UI in HDR mode in Windows is upconverted SDR UI. It works like so : sRGB_to_Linear(uiColor)->Rec709_2_Rec2020(linear color) * hdrScaleFactor->linear_to_PQ(boostedRec2020Color)
A simplified version that uses MS scRGB would skip conversion to Rec. 2020 before applying the HDR boost and would then divide the linear color by 80 and finally scan-out the linear buffer. Maybe that’s what Windows is doing for UI. It’s one or the other since 16-bit linear scRGB and 10-bit Rec.2020 PQ (HDR10) are the only two supported HDR code paths on Windows.
Thanks a lot for the clarification!
I was actually able to do the setup with a Decklink Studio 4K, with the Eizo monitor just as you mentioned before, but we may need to consider the HDMI splitter at some point. As we are doing grading for videogames we may need to see the output at the same time both in an consumer TV and in our grading monitor.

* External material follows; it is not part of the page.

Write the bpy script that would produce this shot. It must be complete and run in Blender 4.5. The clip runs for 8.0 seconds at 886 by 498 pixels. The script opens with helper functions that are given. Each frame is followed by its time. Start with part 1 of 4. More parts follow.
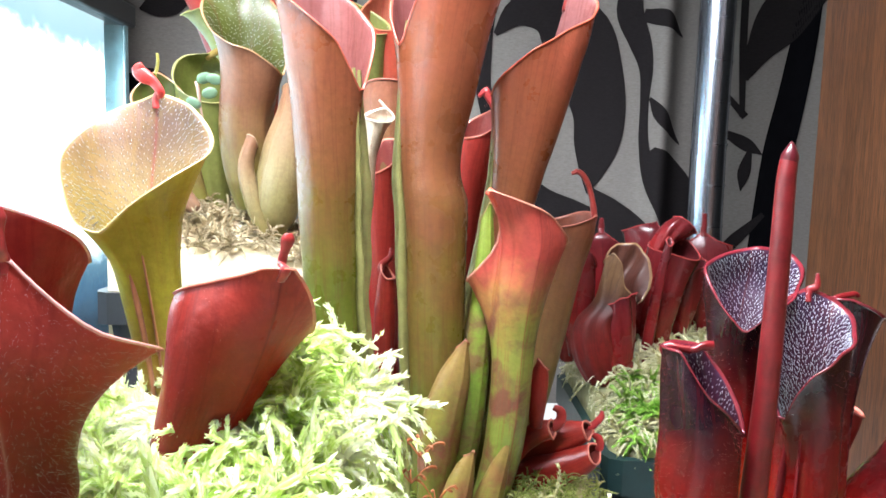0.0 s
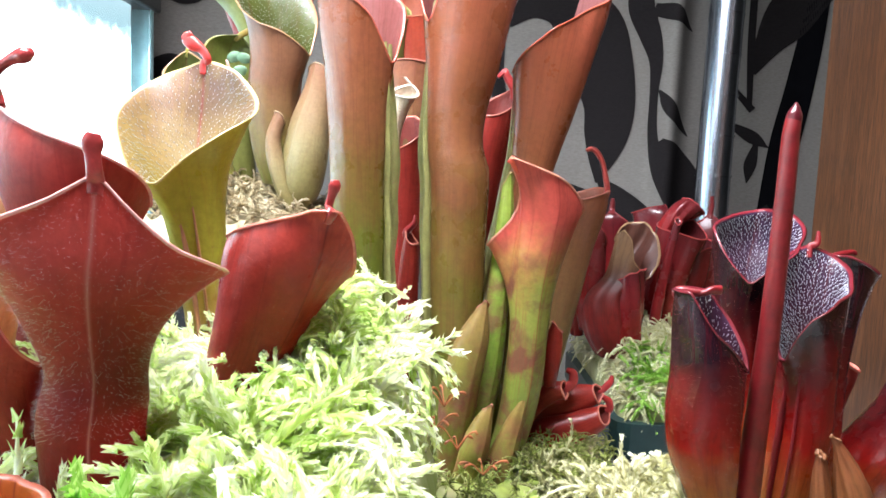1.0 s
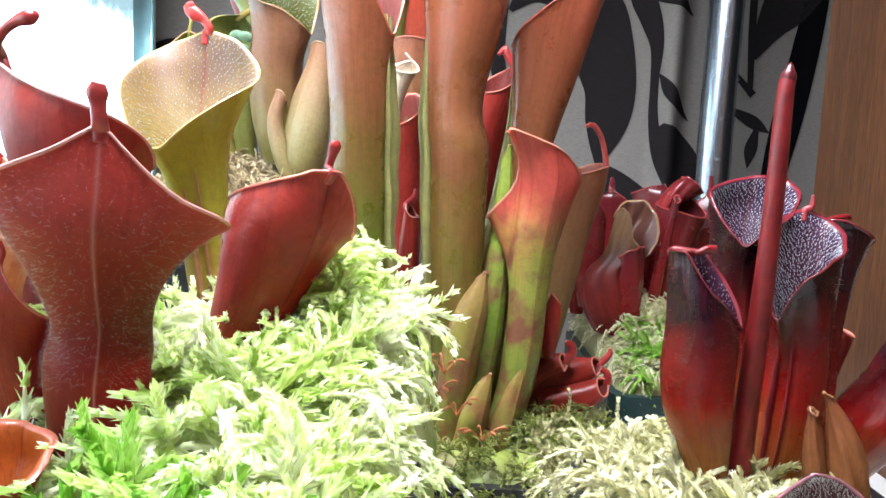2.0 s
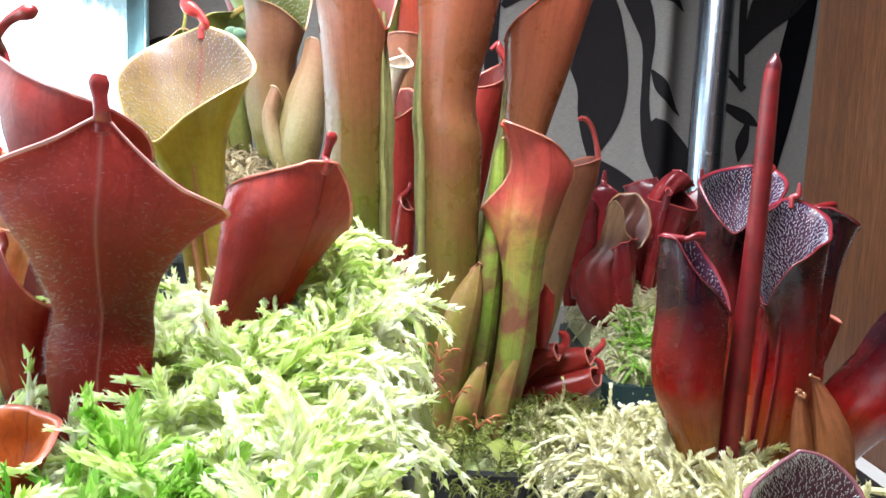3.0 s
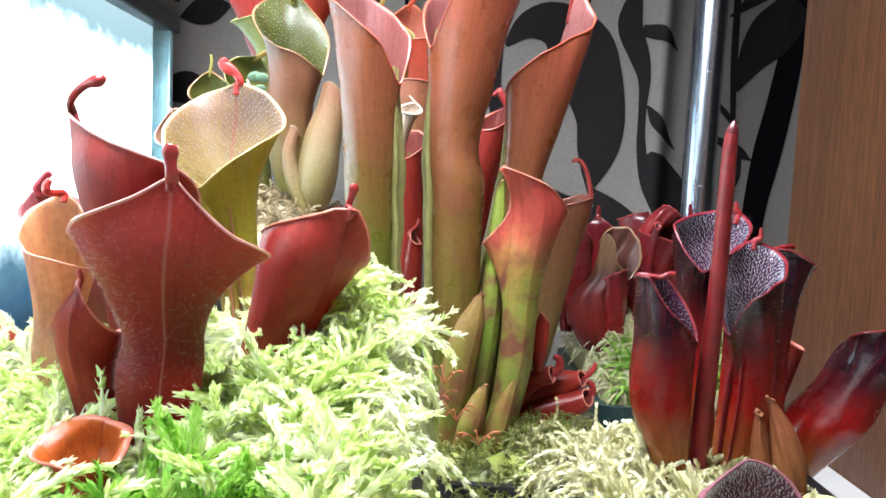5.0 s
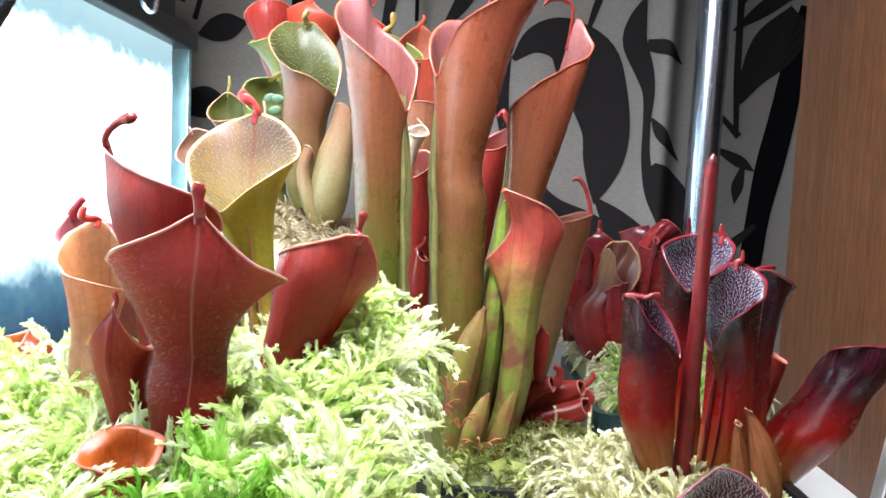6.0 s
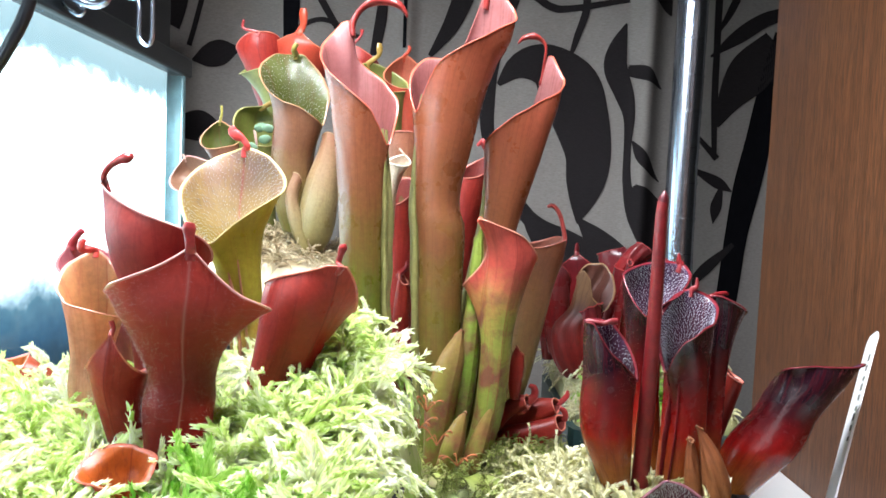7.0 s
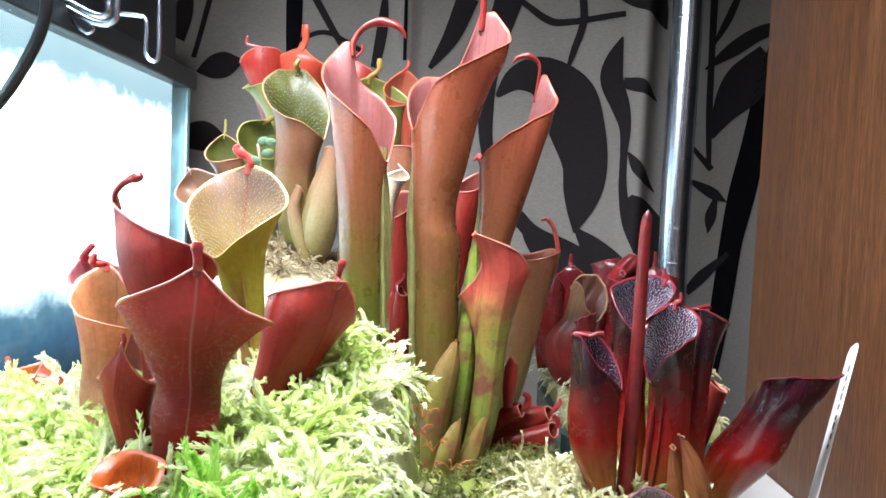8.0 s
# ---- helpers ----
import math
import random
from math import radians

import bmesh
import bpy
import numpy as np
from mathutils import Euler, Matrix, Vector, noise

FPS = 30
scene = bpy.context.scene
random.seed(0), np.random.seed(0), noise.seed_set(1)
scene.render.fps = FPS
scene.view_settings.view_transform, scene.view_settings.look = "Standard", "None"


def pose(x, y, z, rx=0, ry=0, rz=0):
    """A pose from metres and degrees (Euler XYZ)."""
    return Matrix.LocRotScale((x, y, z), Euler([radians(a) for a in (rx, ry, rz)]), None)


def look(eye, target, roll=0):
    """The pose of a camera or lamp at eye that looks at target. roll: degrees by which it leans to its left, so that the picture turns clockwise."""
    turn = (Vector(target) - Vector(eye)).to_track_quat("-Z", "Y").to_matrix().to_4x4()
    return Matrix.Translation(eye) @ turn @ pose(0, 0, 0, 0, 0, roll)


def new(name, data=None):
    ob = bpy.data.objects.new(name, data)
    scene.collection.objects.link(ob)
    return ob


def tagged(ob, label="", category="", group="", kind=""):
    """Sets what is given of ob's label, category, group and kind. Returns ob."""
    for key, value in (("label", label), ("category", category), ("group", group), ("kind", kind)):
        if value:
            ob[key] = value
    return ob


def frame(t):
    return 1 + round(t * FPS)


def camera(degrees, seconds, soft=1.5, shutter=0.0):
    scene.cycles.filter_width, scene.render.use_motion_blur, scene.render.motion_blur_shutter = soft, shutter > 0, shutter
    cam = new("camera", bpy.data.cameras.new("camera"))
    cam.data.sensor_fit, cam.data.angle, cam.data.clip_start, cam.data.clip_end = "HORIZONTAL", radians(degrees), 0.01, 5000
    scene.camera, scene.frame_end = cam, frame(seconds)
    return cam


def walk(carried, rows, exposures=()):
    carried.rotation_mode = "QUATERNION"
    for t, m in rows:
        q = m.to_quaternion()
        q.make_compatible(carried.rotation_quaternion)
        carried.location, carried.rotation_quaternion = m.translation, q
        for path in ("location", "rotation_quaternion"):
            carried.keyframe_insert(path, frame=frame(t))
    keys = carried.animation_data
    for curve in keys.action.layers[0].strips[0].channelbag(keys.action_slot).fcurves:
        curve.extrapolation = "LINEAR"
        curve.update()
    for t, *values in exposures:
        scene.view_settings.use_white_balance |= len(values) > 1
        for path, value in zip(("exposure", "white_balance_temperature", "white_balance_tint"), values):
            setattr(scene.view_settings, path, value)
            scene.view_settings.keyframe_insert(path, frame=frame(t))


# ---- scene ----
cam = camera(63.51, 8.0, soft=1.6)
PATH = [
    (0.0, (0.00109, -0.00351, 0.19035), (-0.00076, 0.99164, 0.09203), 1.579),
    (0.5, (-0.00502, -0.01304, 0.18224), (-0.00991, 0.98198, 0.08270), 1.976),
    (1.0, (-0.00587, -0.02102, 0.17824), (-0.01245, 0.97408, 0.07958), 2.548),
    (1.5, (-0.00570, -0.02425, 0.17410), (-0.01657, 0.97082, 0.07553), 2.807),
    (2.0, (-0.00460, -0.02480, 0.16965), (-0.01360, 0.96941, 0.06260), 2.555),
    (3.5, (-0.00473, -0.03618, 0.16732), (-0.00411, 0.95786, 0.05830), 2.139),
    (4.0, (-0.00545, -0.04660, 0.17262), (-0.00850, 0.94865, 0.07524), 2.113),
    (4.5, (-0.00550, -0.05228, 0.17384), (-0.00554, 0.94426, 0.09077), 2.518),
    (6.0, (-0.00189, -0.07776, 0.18374), (-0.02773, 0.91891, 0.10644), 2.477),
    (6.5, (0.00210, -0.08699, 0.18907), (-0.02098, 0.91050, 0.12205), 2.474),
    (7.0, (0.00598, -0.09655, 0.19136), (-0.01339, 0.90158, 0.13327), 2.395),
    (7.5, (0.00939, -0.10419, 0.19401), (-0.01083, 0.89408, 0.13885), 2.341),
    (8.0, (0.00888, -0.10931, 0.19652), (-0.01325, 0.88910, 0.14473), 2.505),
]
walk(cam, [(t, look(eye, target, roll)) for t, eye, target, roll in PATH], ((0.0, 0.14), (0.6, 0.06), (1.5, -0.04), (3.0, -0.1), (8.0, -0.1)))

# ---- light ----
world = bpy.data.worlds.new("world")
scene.world = world
world.use_nodes = True
world.node_tree.nodes["Background"].inputs[0].default_value = (0.95, 0.97, 1.0, 1)
world.node_tree.nodes["Background"].inputs[1].default_value = 0.035


def area_lamp(name, eye, target, sx, sy, watts, colour):
    data = bpy.data.lights.new(name, "AREA")
    data.shape, data.size, data.size_y, data.energy, data.color = "RECTANGLE", sx, sy, watts, colour
    ob = new(name, data)
    ob.matrix_world = look(eye, target)
    return ob


# the strip lamp over the shelf, and an added fill lamp behind the camera to brighten the plants' fronts
strip = area_lamp("shelf_lamp", (-0.10, 0.13, 0.56), (-0.03, 0.25, 0.12), 0.40, 0.09, 6.3, (0.86, 0.91, 1.0))
strip.data.spread = radians(125)
area_lamp("room_fill", (-0.50, -0.42, 0.50), (0.0, 0.16, 0.14), 0.45, 0.45, 2.5, (0.92, 0.94, 1.0))


# ---- materials ----
def make_mat(name):
    m = bpy.data.materials.new(name)
    m.use_nodes = True
    nt = m.node_tree
    return m, nt, nt.nodes, nt.links, nt.nodes["Principled BSDF"]


def nd(nodes, kind, **vals):
    n = nodes.new(kind)
    for k, v in vals.items():
        n.inputs[k].default_value = v
    return n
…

So far we have mostly all the pieces for the setup, we are still waiting for the ProArt UCG to be available in Japan (been waiting for it the whole year!).
As always, great pieces of advice, thanks a lot!
This is pure gold Jean, thanks a lot for the very detailed explanation.
So far I was just left with the idea that Resolve’s viewer was part of the UI and thus will always render in SDR but didn’t know all the details of why it would not be possible to have the HDR output. And the thorough explanation for how this could be solved is immensely appreciated.
On a very curious side note, which games have that dynamic switching? Would love to try that out! Your HDR support in windowed mode in which version of DX is that? 12?
Cheers!
Hi @zeekindustries . Greetings from a fellow game developer. Have you considered the PA32UCX instead of the UCG? It has a bit of a green cast in HDR mode which you’ll have to manually get rid of through the limited adjustments that aren’t locked in the OSD when running the monitor in HDR but otherwise it’s great and it’s available now unlike the UCG. It unfortunate can’t use calibration profiles in HDR mode due to a firmware limitation. Maybe ASUS will fix it in the future.
I don’t know which game engine you use but if it’s Unreal or Unity they have this all figured out already (kind of; there is room for improvements). If it’s an in-house engine and you or someone from your company has questions about how we got HDR to work properly, it ain’t a company secret so feel free to ask.